- Issue: Fall 2014
- Author: Wendy Worrall Redal
The air in Tangjiahe Nature Reserve feels clean and invigorating. Turbulent rivers thunder down narrow gorges, and waterfalls pour from the mist-clad slopes of the Minshan Mountains. Beneath the mosaic of mixed forest that cloaks the reserve is a lush understory of arrow bamboo, and we are walking through it on a barely discernible path.
We hear a rustling noise and are on alert. This is prime giant panda habitat, one of the largest sanctuaries in China. At least 60 pandas—out of an estimated population of 1,600 in the wild—are known to inhabit the reserve’s verdant recesses. The group is both hushed and vibrating with energy, hoping to catch a glimpse.
But instead of a panda, the screech that rockets through the trees reveals a Tibetan macaque. Still, our small group of nine travelers shares a sense of wonder knowing we are among the few visitors ever to stand in this remote sector of the panda’s vanishing wild homeland.

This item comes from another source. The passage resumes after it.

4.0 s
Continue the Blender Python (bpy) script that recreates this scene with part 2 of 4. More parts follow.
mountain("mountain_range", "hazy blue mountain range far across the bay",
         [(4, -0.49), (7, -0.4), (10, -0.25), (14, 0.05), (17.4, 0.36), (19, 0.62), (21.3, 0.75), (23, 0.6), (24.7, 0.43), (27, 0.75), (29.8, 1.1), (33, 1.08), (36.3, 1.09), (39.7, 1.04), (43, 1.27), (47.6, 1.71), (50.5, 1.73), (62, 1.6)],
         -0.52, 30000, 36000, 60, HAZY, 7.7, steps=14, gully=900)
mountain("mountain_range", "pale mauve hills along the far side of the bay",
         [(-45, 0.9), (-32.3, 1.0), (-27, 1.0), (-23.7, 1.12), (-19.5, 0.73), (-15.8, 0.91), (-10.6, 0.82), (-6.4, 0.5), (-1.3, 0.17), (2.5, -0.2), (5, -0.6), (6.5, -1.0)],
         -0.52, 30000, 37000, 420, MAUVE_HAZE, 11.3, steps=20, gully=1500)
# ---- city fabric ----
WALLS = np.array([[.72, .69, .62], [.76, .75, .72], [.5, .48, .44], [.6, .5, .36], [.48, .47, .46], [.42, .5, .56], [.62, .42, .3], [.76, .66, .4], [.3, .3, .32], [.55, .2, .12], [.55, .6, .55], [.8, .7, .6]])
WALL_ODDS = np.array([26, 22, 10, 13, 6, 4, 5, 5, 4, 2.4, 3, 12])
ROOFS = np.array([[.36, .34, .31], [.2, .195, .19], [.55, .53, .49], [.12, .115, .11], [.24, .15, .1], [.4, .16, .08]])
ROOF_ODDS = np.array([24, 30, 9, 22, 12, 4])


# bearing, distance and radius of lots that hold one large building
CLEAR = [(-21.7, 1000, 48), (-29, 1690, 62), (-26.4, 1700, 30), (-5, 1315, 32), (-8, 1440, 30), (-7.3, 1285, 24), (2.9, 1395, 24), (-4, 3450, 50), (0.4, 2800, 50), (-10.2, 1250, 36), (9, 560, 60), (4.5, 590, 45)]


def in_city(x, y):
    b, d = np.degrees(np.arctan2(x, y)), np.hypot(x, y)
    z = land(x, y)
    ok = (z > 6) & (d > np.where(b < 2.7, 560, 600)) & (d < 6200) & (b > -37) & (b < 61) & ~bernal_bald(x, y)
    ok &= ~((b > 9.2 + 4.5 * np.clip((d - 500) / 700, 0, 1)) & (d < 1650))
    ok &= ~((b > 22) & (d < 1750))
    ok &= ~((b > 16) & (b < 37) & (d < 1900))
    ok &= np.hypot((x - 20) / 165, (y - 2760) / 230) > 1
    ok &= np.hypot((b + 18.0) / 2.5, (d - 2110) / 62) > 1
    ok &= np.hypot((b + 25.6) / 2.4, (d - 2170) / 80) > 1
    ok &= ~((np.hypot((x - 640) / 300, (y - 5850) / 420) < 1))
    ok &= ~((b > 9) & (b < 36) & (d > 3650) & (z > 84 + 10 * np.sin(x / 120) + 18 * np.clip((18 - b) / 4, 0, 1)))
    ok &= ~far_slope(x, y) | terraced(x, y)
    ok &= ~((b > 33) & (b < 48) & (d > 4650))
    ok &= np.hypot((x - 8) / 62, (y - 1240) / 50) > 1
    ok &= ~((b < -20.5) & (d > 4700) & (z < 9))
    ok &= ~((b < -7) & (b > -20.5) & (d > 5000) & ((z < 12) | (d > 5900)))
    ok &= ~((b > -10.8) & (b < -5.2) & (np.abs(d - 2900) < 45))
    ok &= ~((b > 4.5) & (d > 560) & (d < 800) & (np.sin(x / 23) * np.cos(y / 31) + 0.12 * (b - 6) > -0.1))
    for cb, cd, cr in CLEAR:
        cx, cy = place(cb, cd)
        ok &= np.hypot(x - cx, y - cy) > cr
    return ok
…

Tangjiahe is one of seven reserves in Sichuan that make up the largest remaining contiguous habitat for the giant panda. Its nearly 100,000 acres shelter an astonishing wealth of plant species and a host of rare and endemic wildlife that includes red pandas, clouded leopards and more than 1,000 golden snub-nosed monkeys. On our trip, we see golden pheasants, Chinese gorals, a goat-like mammal called a serow and numerous shaggy goat-antelopes called takins.
So even without the gift of sighting a wild panda this time, this wilderness enclave makes us all want to return and discover more of China’s “secret” natural side.